▶ [Task] Lines that include the word "scene" are the ones to copy.
## Start
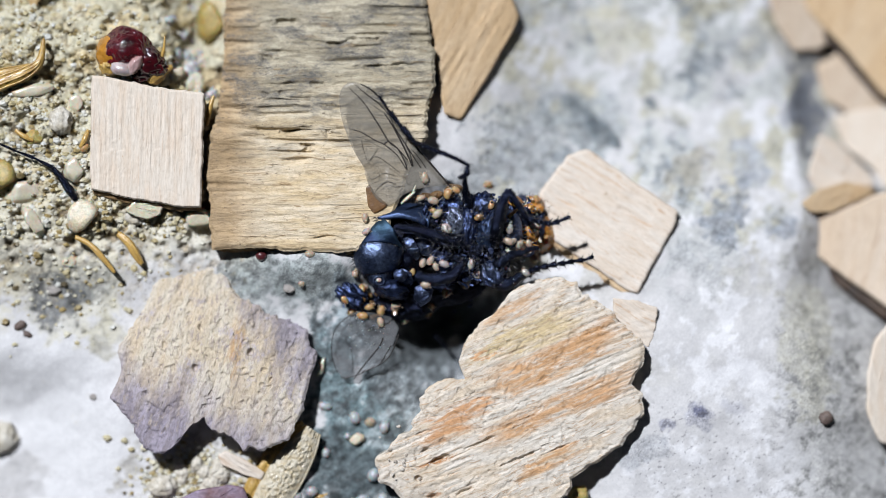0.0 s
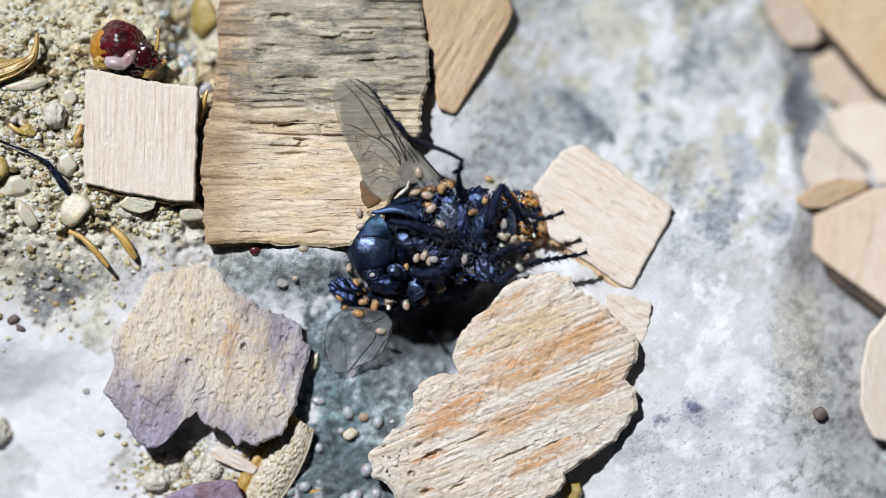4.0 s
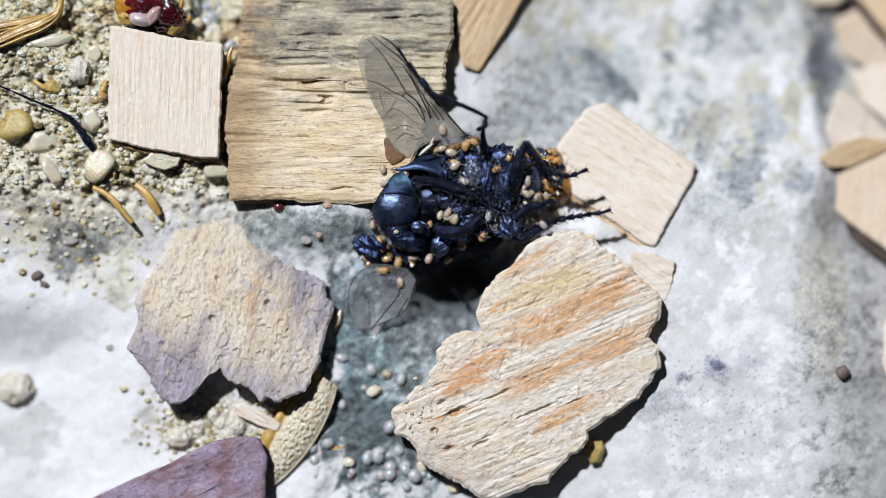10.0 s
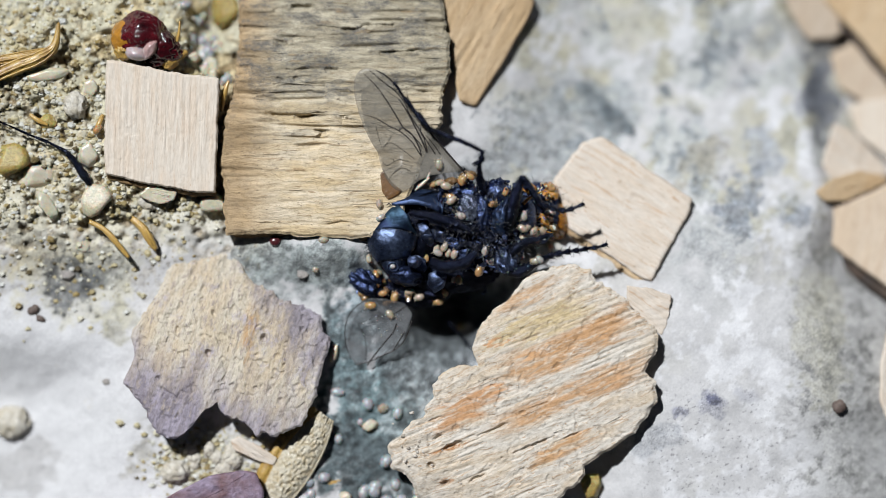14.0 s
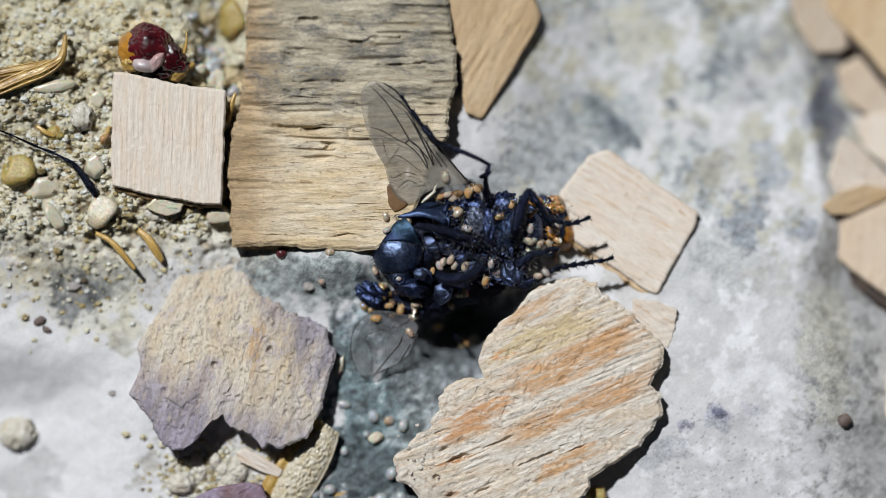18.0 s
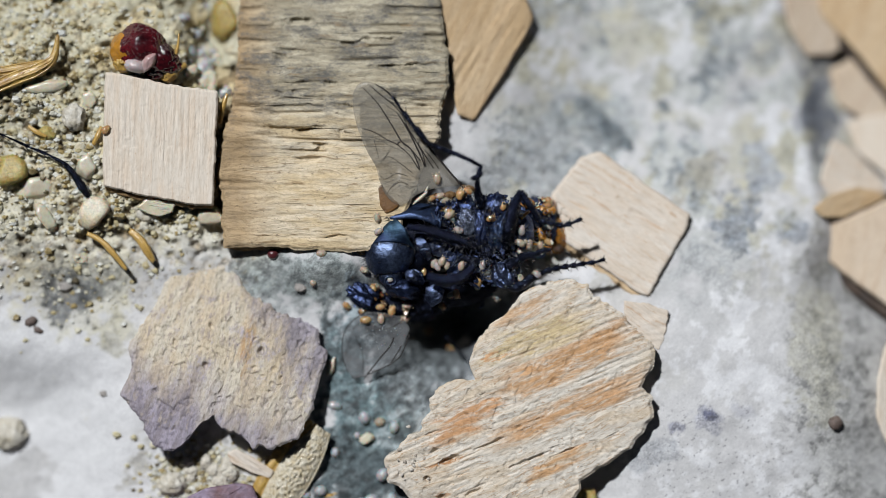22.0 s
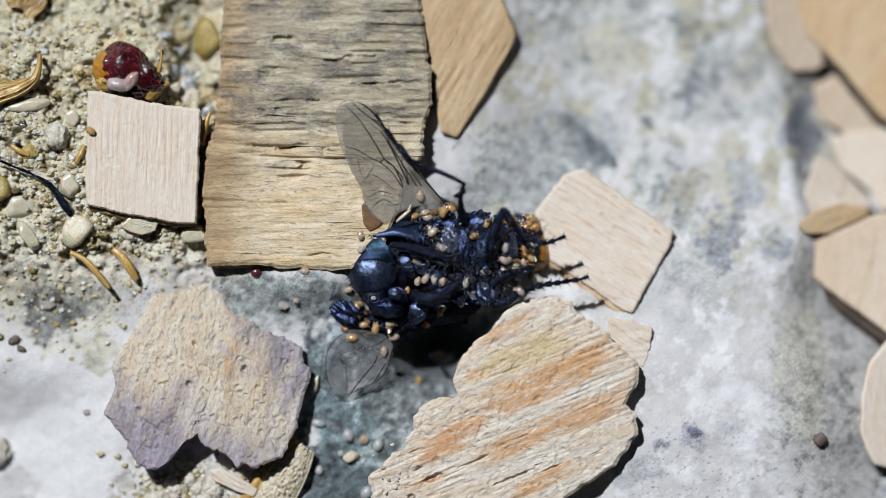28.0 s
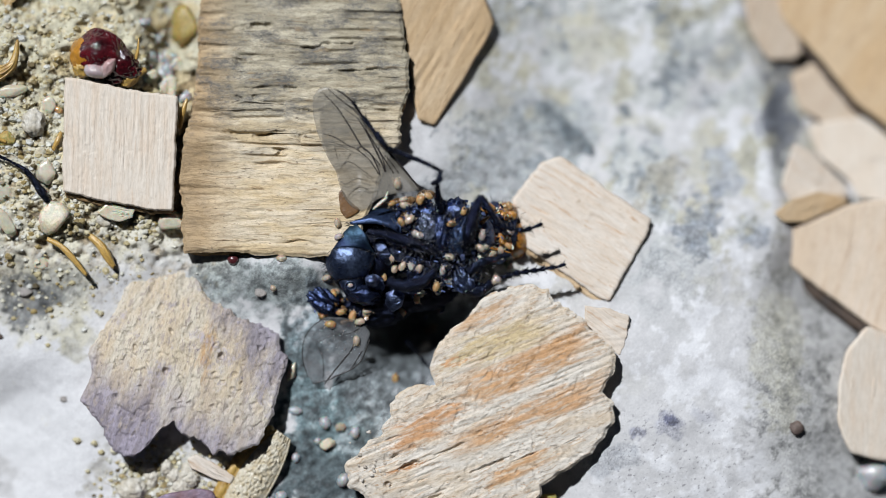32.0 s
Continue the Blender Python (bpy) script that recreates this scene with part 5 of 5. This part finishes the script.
# ---- sand: loose grains ----
def shard(x, y, z, size, rng):
    """A small angular fragment of six to eight corners."""
    corners = []
    n = rng.choice((4, 5, 5, 6))
    start = rng.uniform(0, 6.3)
    for level, k in ((-0.5, 1.0), (0.25, rng.uniform(0.75, 1.0)), (0.6, rng.uniform(0.3, 0.6))):
        for j in range(n):
            a = start + 6.283 * (j + rng.uniform(-0.2, 0.2)) / n
            r = size * k * rng.uniform(0.75, 1.15)
            corners.append((x + r * math.cos(a), y + r * 0.8 * math.sin(a), z + size * (level + rng.uniform(-0.15, 0.15))))
    faces = [(k * n + j, k * n + (j + 1) % n, (k + 1) * n + (j + 1) % n, (k + 1) * n + j) for k in (0, 1) for j in range(n)]
    faces.append(tuple(range(2 * n, 3 * n)))
    return corners, faces


def build_sand():
    rng = random.Random(5)
    shapes = []
    for k in range(17000):
        if k % 7 == 0:
            x, y = rng.gauss(-17.0, 2.6), rng.gauss(-2.2, 1.0)
            if x > -10.5 or rng.random() < 0.9:
                continue
        elif k % 9 == 0:
            x, y = rng.gauss(-11.6, 1.2), rng.gauss(-10.6, 0.8)
        else:
            x, y = rng.uniform(-22.3, -9.2), rng.uniform(-1.6, 13.2)
            if x > -11.0 and (y > 3 or rng.random() < 0.4):
                continue
            if y < 0.5 and rng.random() < 0.85:
                continue
        if y > 8 and x > -18 and rng.random() < 0.6:
            continue
        size = 0.03 + 0.20 * rng.random() ** 3.2
        shapes.append(shard(x, y, rest(x, y) + size * rng.uniform(-0.35, 0.3), size, rng))
    tagged(new("sand", mesh("sand", *joined(shapes), GRAINS, smooth=False)), "loose angular sand grains, cream to brown", "sand", kind="stuff")


build_sand()


# ---- mites ----
def build_mite(mat, at):
    body = solid("mite", ball((at[0], at[1], at[2] + 0.13), (0.24, 0.175, 0.15), (0, 0, 0), 12, 16, 0.0, taper=0.14), mat, at,
                 {MITE_PALE: "plump cream-coloured mite with pale legs", MITE_AMBER: "plump translucent amber mite with pale legs", MITE_WHITE: "plump whitish mite with pale legs"}[mat], "mite", "mites on the fly")
    for s in (-1, 1):
        for k in range(4):
            x = 0.19 - 0.07 * k
            a = Vector((at[0] + x, at[1] + s * 0.07, at[2] + 0.07))
            b = a + Vector((0.05 - 0.025 * k, s * 0.07, 0.02))
            c = b + Vector((0.03 - 0.02 * k, s * 0.03, -0.08))
            part("leg", tube([a, b, c], [0.016, 0.012, 0.006], 5, 2), MITE_LEG, body)
    part("mouthpart", ball((at[0] + 0.225, at[1], at[2] + 0.1), (0.035, 0.03, 0.025), (0, 0, 0), 6, 8), MITE_LEG, body)
    return body


MODELS = [build_mite(MITE_PALE, (-0.87, -0.67, 2.6)), build_mite(MITE_AMBER, (0.21, 2.46, 2.6)), build_mite(MITE_WHITE, (1.33, -0.69, 2.6))]

# model, size, heading, seconds with places
MITES = [
    (0, 1.0, 75, [(0, -0.91, -0.67)]),
    (1, 1.0, 100, [(0, 0.21, 2.48)]),
    (2, 1.0, 80, [(0, 1.32, -0.69)]),
    (0, 1.1, 100, [(0, -0.87, 3.24)]),
    (0, 1.1, -20, [(0, -0.44, 2.21), (12, -0.44, 2.21), (16, -0.57, 2.29), (19, -0.47, 2.26), (32, -0.47, 2.26)]),
    (0, 1.1, 40, [(0, -0.25, 1.60)]),
    (1, 1.0, 10, [(0, -0.38, 1.73), (27, -0.22, 1.60), (30, -0.57, 1.35), (32, -0.67, 1.50)]),
    (2, 1.0, -30, [(0, 0.16, 0.97), (6, 0.16, 0.89), (9, 0.06, 1.03), (12, -0.09, 1.16), (16, -0.17, 1.26), (19, -0.25, 1.54), (24, -0.19, 1.35), (28, -0.06, 1.10), (32, 0.04, 0.91)]),
    (0, 1.0, 60, [(0, -0.54, -0.54)]),
    (2, 0.9, 0, [(0, 1.51, -1.12), (16, 1.51, -1.15), (21, 1.39, -0.99), (24, 1.53, -1.12), (27, 1.60, -1.25), (32, 1.60, -1.25)]),
    (1, 1.0, 70, [(0, 1.01, -1.58), (16, 1.01, -1.62), (19, 1.04, -1.43), (21, 1.04, -1.43), (24, 1.23, -1.66), (27, 1.08, -1.50), (32, 1.01, -1.43)]),
    (0, 0.9, 20, [(0, 0.19, -2.03), (3, 0.23, -2.08), (6, 0.19, -2.03), (12, -0.04, -2.09), (16, -0.15, -2.00), (19, -0.23, -2.19), (21, -0.17, -2.09), (24, -0.19, -2.14), (27, 0.00, -2.04), (30, 0.38, -1.75), (32, 0.28, -1.81)]),
    (1, 1.0, 30, [(0, -0.64, -2.97), (3, -0.47, -2.61), (6, -0.57, -2.58), (9, -0.57, -2.61), (12, -0.73, -2.90), (16, -0.96, -3.22), (20, -1.21, -3.86), (24, -1.19, -3.88), (28, -0.89, -5.26), (32, -0.89, -5.70)]),
    (1, 1.1, 80, [(0, -2.84, -2.86)]),
    (0, 1.15, 60, [(0, -2.16, -2.64)]),
    (0, 1.0, 10, [(0, -1.78, -3.28), (3, -1.21, -2.67), (6, -1.95, -3.25), (9, -1.59, -2.84), (12, -1.31, -2.45), (16, -2.10, -3.22), (19, -2.23, -3.15), (24, -2.16, -3.22), (27, -1.95, -3.22), (30, -2.16, -3.22), (32, -2.48, -3.09)]),
    (1, 1.1, 170, [(0, -3.69, -3.09), (3, -3.37, -3.22), (6, -4.20, -3.22), (9, -3.37, -3.22), (12, -3.95, -3.22), (16, -3.91, -3.28), (21, -4.05, -3.28), (24, -3.95, -3.35), (27, -3.88, -3.28), (30, -3.97, -3.32), (32, -3.84, -3.25)]),
    (0, 1.0, 0, [(0, -0.76, -1.65), (3, -0.67, -1.73), (6, -0.38, -1.77), (9, -0.23, -0.82), (12, -0.19, -0.82), (16, 0.04, -0.85), (19, 0.16, -0.77), (21, 0.29, -0.71), (24, 0.39, -0.76), (27, 0.23, -0.67), (32, 0.23, -0.61)]),
    (1, 0.8, 90, [(0, -1.42, -1.05)]),
    (1, 0.9, 100, [(0, -3.69, -1.84)]),
    (1, 0.9, 45, [(0, -3.44, -2.20)]),
    (1, 0.9, 10, [(0, -3.37, -2.65)]),
    (0, 0.9, 70, [(0, -4.01, -1.12), (21, -4.03, -1.06), (24, -4.36, -0.74), (27, -4.13, -1.03), (32, -4.03, -1.08)]),
    (0, 0.9, 30, [(0, 3.16, 0.32)]),
    (2, 0.8, 60, [(0, 2.97, 1.22), (12, 2.90, 0.59), (19, 2.97, 1.60), (32, 2.97, 1.10)]),
    (0, 0.9, -40, [(0, 4.17, -0.48), (3, 4.17, -0.42), (6, 3.85, -0.99), (9, 3.47, -0.92), (12, 3.64, -1.02), (16, 3.47, -1.24), (19, 3.41, -1.24), (21, 3.19, -1.37), (24, 2.84, -1.05), (27, 3.60, -0.95), (30, 3.47, -1.18), (32, 3.64, -1.14)]),
    (0, 1.0, 50, [(0, 3.47, 0.21), (19, 3.47, 0.21), (24, 3.15, 0.31), (27, 2.48, -0.23), (30, 1.70, -0.13), (32, 1.58, -0.11)]),
    (2, 0.9, 10, [(0, 0.70, -3.43), (16, 0.70, -3.43), (19, 1.47, -2.09), (21, 1.60, -2.15), (24, 2.37, -2.28), (27, 1.66, -2.21), (30, 1.28, -2.79), (32, 1.28, -2.73)]),
    (0, 1.0, -60, [(0, -2.86, -3.35), (3, -2.67, -4.14), (6, -2.42, -3.58), (9, -2.55, -3.73), (12, -3.06, -3.70), (16, -2.99, -3.58), (19, -2.23, -3.98), (21, -3.27, -3.44), (24, -3.37, -2.97), (27, -2.29, -3.67), (30, -2.89, -4.11), (32, -2.64, -3.96)]),
    (1, 0.9, 20, [(0, -4.53, -2.34), (16, -4.40, -2.72), (19, -4.72, -2.72), (21, -4.98, -2.72), (23, -4.85, -2.56), (24, -4.40, -2.72), (32, -4.28, -2.78)]),
    (1, 0.9, 0, [(0, 0.70, -3.43), (20, 0.06, -4.52), (23, -0.39, -4.59), (24, -0.71, -4.65), (32, 0.83, -3.50)]),
    (0, 0.9, 120, [(0, -0.32, -0.79), (21, -0.38, -0.79), (24, -0.15, -0.29), (27, -0.57, 0.09), (30, -1.83, 0.72), (32, -1.07, -0.16)]),
    (2, 0.9, 30, [(0, -3.47, 0.78)]),
    (0, 0.9, 100, [(0, -3.54, 1.43)]),
    (1, 1.0, 40, [(0, 4.74, 0.37), (3, 4.81, 0.72), (16, 4.36, 0.40), (32, 4.30, 0.47)]),
    (1, 0.9, 70, [(0, 2.09, 3.00), (6, 2.84, 3.00), (9, 3.79, 2.43), (12, 4.36, 2.24), (32, 4.05, 2.11)]),
    (0, 0.8, 10, [(0, 4.31, -0.08)]),
    (1, 0.9, -20, [(0, 1.64, 1.45)]),
    (1, 0.9, 80, [(0, 2.21, 1.99)]),
    (2, 0.9, 20, [(0, 4.17, 1.04)]),
    (1, 0.9, 150, [(0, 0.57, 2.68)]),
    (0, 0.9, 15, [(0, -1.01, 2.30), (21, -0.70, 2.43), (32, -0.55, 2.49)]),
    (2, 1.0, 85, [(0, 0.06, -0.67), (19, -1.07, -0.80), (27, -0.13, -0.61), (32, -0.13, -0.54)]),
    (1, 0.9, 30, [(0, -4.20, -2.90), (32, -4.20, -2.84)]),
    (0, 1.04, -150, [(0, -3.68, -1.80)]),
    (1, 0.82, 50, [(0, -2.80, -2.78)]),
    (0, 1.01, 10, [(0, -2.14, -2.60)]),
    (1, 0.86, -50, [(0, -0.57, -2.60)]),
    (1, 0.95, -80, [(0, 0.10, -2.01)]),
    (2, 1.05, 70, [(0, 1.06, -1.57)]),
    (2, 1.00, 140, [(0, 1.54, -1.13)]),
    (2, 1.04, 160, [(0, 0.18, 0.90)]),
    (0, 1.03, 140, [(0, -0.33, 1.72)]),
    (1, 0.87, -160, [(0, -1.11, 2.29)]),
    (1, 1.02, 50, [(0, 0.23, 2.55)]),
    (1, 0.92, 20, [(0, 1.65, 1.47)]),
    (2, 1.03, 90, [(0, 3.01, 0.90)]),
    (0, 1.02, 150, [(0, 2.98, 0.31)]),
    (0, 0.84, -70, [(0, 3.89, 0.26)]),
    (2, 0.86, -170, [(0, 4.30, 1.08)]),
    (1, 0.84, -70, [(0, 4.30, 2.29)]),
    (2, 0.83, 140, [(0, 2.88, -0.93)]),
    (2, 0.89, 140, [(0, 3.78, -1.06)]),
    (0, 0.97, -70, [(0, 4.30, -0.41)]),
    (1, 1.0, 45, [(0, -16.41, 4.62), (19, -16.46, 4.93), (21.5, -16.30, 5.19), (22, -16.00, 5.29), (22.5, -15.74, 5.55), (23, -15.20, 5.55), (23.5, -14.76, 5.68), (24, -14.03, 5.34), (24.5, -13.44, 4.88), (25.5, -13.21, 5.44), (26.5, -13.52, 5.99), (27, -14.37, 5.03), (27.5, -15.32, 5.75), (28, -15.89, 6.09), (29, -16.36, 6.35), (32, -16.41, 6.48)]),
]


def under(x, y):
    """The height of what a mite stands on at a place."""
    start = Vector((x * MM, y * MM, 0.02))
    deps = bpy.context.evaluated_depsgraph_get()
    for _ in range(60):
        hit, place, _, _, ob, _ = scene.ray_cast(deps, start, Vector((0, 0, -1)))
        if not hit:
            return 0.0
        name = ob.name.split(".")[0]
        if name not in ("mite", "leg_hair", "abdomen_bristles", "thorax_bristles", "head_bristles", "glinting_hairs") and not (ob.parent and ob.parent.name.startswith("mite")):
            return place.z / MM
        start = place - Vector((0, 0, 2e-6))
    return 0.0


def motions():
    bpy.context.view_layer.update()
    rng = random.Random(8)
    plans = []
    for model, size, heading, track in MITES:
        rows = []
        turn = heading
        dense = []
        for (t0, x0, y0), (t1, x1, y1) in zip(track, track[1:]):
            n = max(1, round(math.hypot(x1 - x0, y1 - y0) / 0.7))
            dense += [(t0 + (t1 - t0) * k / n, x0 + (x1 - x0) * k / n, y0 + (y1 - y0) * k / n) for k in range(n)]
        dense.append(track[-1])
        for k, (t, x, y) in enumerate(dense):
            if k + 1 < len(dense):
                dx, dy = dense[k + 1][1] - x, dense[k + 1][2] - y
                if math.hypot(dx, dy) > 0.35:
                    aim = math.degrees(math.atan2(dy, dx))
                    change = (aim - turn + 180) % 360 - 180
                    turn += max(-70, min(70, change))
            rows.append((t, x, y, under(x, y), turn))
        if rows[-1][0] < 32:
            rows.append((32.0, *rows[-1][1:]))
        if rows[0][0] > 0:
            rows.insert(0, (0.0, *rows[0][1:]))
        plans.append((model, size, rows, rng.uniform(-15, 15), rng.uniform(-15, 15)))
    # every copy is made before any of them moves
    mites, used = [], set()
    for model, size, rows, rx, ry in plans:
        if model in used:
            mites.append(copy_thing(MODELS[model], pose(0, 0, 0)))
        else:
            mites.append(MODELS[model])
            used.add(model)
    for mite, (model, size, rows, rx, ry) in zip(mites, plans):
        mite.scale = (size * 1.02,) * 3
        walk(mite, [(t, pose(x * MM, y * MM, (z - 0.03) * MM, rx, ry, a)) for t, x, y, z, a in rows])


motions()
## End
▶ [Task output]
Continue the Blender Python (bpy) script that recreates this scene with part 5 of 5. This part finishes the script.
        hit, place, _, _, ob, _ = scene.ray_cast(deps, start, Vector((0, 0, -1)))